Purchasing a Retirement Annuity
Life insurance companies offer various types of annuities to investors who want to convert their registered13 or non-registered capital into periodic fixed or growth payments:
- during their lifetime (life annuity);
- during their lifetime and the life of their spouse (survivorship annuity);
- for a specified period (annuity certain, e.g. until age 90).
The total amount received from an annuity acquired with registered capital is taxable whereas only the interest portion of an annuity acquired with non-registered capital is taxable.
Factors Influencing Annuity Amount
Health, age, sex, capital available and long-term interest rates when the annuity is purchased, as well as the issuer selected, are important basic factors that will have some impact on the amount of the annuity.
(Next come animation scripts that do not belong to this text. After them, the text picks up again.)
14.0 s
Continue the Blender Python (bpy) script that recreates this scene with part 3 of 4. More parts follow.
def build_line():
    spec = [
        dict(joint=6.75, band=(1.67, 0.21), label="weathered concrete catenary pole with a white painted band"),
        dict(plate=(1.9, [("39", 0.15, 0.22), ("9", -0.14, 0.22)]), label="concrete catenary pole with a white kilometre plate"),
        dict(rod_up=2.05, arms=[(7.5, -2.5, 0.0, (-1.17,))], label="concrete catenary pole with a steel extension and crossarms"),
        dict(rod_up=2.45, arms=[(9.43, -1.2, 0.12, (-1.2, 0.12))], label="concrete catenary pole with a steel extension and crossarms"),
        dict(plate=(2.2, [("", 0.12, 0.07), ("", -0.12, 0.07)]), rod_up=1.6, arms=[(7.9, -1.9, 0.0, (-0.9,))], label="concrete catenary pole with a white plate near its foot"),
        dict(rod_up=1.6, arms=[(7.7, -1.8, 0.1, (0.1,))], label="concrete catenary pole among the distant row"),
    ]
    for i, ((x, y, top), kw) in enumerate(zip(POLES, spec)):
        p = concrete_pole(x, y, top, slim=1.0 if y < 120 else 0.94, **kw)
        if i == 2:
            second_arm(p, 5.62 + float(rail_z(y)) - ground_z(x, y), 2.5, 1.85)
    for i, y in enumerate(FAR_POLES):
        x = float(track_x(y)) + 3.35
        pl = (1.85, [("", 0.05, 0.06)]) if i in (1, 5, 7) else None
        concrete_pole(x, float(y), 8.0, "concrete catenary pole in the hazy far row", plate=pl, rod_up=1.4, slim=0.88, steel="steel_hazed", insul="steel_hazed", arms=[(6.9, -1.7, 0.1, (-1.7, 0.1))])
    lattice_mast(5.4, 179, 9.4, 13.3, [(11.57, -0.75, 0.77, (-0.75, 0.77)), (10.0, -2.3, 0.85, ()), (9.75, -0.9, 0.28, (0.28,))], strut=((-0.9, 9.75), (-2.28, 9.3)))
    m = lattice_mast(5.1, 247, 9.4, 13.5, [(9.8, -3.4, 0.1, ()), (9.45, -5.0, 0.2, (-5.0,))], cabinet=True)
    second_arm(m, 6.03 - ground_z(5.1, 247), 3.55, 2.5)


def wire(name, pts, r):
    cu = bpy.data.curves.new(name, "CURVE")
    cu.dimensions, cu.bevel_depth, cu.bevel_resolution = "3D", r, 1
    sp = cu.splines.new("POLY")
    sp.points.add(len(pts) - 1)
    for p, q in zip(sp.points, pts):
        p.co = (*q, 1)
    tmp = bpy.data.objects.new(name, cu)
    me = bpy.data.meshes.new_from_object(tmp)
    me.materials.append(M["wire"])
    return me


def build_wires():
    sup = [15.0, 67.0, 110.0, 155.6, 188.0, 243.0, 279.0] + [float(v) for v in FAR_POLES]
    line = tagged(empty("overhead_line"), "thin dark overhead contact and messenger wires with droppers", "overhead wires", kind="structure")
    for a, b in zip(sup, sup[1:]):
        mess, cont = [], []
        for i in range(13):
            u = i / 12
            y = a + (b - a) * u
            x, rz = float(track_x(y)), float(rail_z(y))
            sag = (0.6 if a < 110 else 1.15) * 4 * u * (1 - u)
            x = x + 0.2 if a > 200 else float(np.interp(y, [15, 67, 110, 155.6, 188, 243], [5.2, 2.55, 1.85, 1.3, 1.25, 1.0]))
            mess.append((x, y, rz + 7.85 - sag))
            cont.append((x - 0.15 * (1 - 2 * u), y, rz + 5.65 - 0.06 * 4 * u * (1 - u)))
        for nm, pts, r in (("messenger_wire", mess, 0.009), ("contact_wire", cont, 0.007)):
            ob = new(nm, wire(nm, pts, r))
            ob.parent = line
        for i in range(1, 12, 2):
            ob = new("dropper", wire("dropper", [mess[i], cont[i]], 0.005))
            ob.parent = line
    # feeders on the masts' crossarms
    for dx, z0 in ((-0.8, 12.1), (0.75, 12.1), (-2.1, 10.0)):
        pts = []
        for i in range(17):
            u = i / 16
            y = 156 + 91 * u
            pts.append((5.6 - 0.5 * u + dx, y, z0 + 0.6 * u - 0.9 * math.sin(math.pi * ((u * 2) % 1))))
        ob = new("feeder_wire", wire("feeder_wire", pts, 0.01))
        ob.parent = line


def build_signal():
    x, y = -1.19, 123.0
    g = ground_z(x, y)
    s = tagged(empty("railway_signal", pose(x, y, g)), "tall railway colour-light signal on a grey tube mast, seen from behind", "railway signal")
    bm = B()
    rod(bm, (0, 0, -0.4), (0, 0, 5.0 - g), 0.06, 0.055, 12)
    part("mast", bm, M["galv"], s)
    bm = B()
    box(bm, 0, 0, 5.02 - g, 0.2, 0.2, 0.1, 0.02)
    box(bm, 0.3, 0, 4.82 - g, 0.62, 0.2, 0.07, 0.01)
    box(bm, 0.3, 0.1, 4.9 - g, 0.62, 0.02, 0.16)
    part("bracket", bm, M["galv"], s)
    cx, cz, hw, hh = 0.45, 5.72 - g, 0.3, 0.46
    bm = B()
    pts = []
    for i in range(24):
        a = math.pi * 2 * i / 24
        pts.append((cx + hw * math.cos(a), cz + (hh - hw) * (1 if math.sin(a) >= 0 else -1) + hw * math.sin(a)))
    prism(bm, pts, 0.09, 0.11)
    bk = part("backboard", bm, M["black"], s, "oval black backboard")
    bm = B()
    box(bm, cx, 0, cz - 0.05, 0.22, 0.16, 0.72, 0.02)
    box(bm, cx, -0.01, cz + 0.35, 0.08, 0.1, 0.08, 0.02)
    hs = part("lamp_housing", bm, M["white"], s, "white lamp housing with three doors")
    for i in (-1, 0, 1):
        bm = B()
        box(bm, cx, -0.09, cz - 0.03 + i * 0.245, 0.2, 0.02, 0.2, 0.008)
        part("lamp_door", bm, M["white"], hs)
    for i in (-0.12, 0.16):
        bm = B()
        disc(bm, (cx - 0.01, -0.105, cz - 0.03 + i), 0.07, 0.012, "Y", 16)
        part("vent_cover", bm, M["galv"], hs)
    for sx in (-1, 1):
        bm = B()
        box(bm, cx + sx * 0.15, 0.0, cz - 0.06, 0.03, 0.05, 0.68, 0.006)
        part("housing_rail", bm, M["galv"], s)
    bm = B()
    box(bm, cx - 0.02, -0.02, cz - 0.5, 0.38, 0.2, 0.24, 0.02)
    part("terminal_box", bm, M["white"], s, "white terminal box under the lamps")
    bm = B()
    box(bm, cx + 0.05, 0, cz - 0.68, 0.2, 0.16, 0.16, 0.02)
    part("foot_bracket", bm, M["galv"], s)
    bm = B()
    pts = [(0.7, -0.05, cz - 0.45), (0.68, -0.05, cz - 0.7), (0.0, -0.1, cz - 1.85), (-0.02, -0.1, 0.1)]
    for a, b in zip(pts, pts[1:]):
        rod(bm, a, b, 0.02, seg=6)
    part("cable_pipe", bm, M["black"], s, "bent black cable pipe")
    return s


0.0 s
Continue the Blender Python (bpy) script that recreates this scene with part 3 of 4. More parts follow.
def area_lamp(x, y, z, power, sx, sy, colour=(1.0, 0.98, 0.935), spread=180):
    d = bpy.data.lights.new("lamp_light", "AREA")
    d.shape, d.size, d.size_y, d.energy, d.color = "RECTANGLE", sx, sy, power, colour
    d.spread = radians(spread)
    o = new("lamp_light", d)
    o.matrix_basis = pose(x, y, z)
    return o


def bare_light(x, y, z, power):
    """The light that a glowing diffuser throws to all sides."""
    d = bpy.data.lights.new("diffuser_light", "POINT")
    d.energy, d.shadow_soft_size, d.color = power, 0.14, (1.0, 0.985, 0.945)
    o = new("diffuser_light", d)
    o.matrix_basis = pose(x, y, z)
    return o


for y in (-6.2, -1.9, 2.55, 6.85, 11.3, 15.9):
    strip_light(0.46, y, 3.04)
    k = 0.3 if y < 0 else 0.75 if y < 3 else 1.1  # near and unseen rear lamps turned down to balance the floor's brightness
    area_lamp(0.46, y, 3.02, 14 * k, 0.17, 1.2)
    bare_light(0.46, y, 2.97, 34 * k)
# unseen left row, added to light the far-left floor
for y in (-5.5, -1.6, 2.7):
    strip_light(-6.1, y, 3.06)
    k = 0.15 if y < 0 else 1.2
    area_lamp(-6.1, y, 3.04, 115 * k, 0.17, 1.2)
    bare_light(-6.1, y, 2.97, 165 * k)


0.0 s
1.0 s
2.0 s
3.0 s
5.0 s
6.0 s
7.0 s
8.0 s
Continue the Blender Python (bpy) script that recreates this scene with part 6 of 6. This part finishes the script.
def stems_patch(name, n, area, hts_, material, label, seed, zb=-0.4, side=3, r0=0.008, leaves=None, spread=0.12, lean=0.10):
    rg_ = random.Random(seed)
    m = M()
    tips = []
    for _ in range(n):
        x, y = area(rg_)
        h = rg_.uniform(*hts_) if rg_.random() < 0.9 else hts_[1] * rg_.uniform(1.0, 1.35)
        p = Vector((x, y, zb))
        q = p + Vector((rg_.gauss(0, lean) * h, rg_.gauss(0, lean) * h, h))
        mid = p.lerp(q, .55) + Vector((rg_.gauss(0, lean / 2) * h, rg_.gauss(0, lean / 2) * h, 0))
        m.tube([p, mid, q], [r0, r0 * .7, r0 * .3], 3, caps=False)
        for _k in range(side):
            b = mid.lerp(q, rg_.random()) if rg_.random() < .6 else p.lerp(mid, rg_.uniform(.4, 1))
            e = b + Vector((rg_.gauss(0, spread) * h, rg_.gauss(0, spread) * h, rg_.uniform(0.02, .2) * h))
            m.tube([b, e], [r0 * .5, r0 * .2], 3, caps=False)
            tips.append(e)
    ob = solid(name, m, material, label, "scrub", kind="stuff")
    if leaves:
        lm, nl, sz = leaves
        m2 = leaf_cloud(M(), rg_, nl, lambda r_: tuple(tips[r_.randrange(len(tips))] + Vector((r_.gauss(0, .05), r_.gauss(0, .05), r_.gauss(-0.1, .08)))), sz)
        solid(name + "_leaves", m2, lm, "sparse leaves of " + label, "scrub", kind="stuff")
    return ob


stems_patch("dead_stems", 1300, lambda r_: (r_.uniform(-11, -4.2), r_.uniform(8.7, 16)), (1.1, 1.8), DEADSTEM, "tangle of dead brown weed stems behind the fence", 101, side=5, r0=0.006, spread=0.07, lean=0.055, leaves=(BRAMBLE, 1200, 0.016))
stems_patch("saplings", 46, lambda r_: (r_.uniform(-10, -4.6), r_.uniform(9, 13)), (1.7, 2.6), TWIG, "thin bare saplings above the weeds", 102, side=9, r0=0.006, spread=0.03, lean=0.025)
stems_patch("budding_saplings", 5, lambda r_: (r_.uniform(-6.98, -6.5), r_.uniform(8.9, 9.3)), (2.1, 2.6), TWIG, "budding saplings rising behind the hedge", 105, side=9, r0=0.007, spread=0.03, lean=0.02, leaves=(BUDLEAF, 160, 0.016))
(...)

In addition, the protection that can be obtained with respect to an annuity to protect the capital and/or the beneficiaries of the estate, e.g. guarantee, reversibility and indexing. There is an inherent cost to these factors that will be reflected in the amount of the payments offered.
Protection if Financial Institution Granting Annuity Goes Bankrupt
The Assuris14 organization is a non-profit corporation that protects insured Canadians if their life insurance company goes bankrupt. If you are a Canadian citizen or resident and you purchase a product from a life insurance company that is a member of Assuris, you are protected up to certain limits. For example, if an insurer goes bankrupt, Assuris guarantees annuity contract holders payment of 85% of the expected monthly income up to a maximum of $2,000 per month. In the case of annuities purchased from financial institutions other than insurers, no amount is insured by either the Canada Deposit Insurance Corporation or the Autorité des marchés financiers.
13 RRSP, RRIF or other registered plans.
This document has been updated on August 31st, 2018 and reflects the state of the Law, including draft amendments, at that date.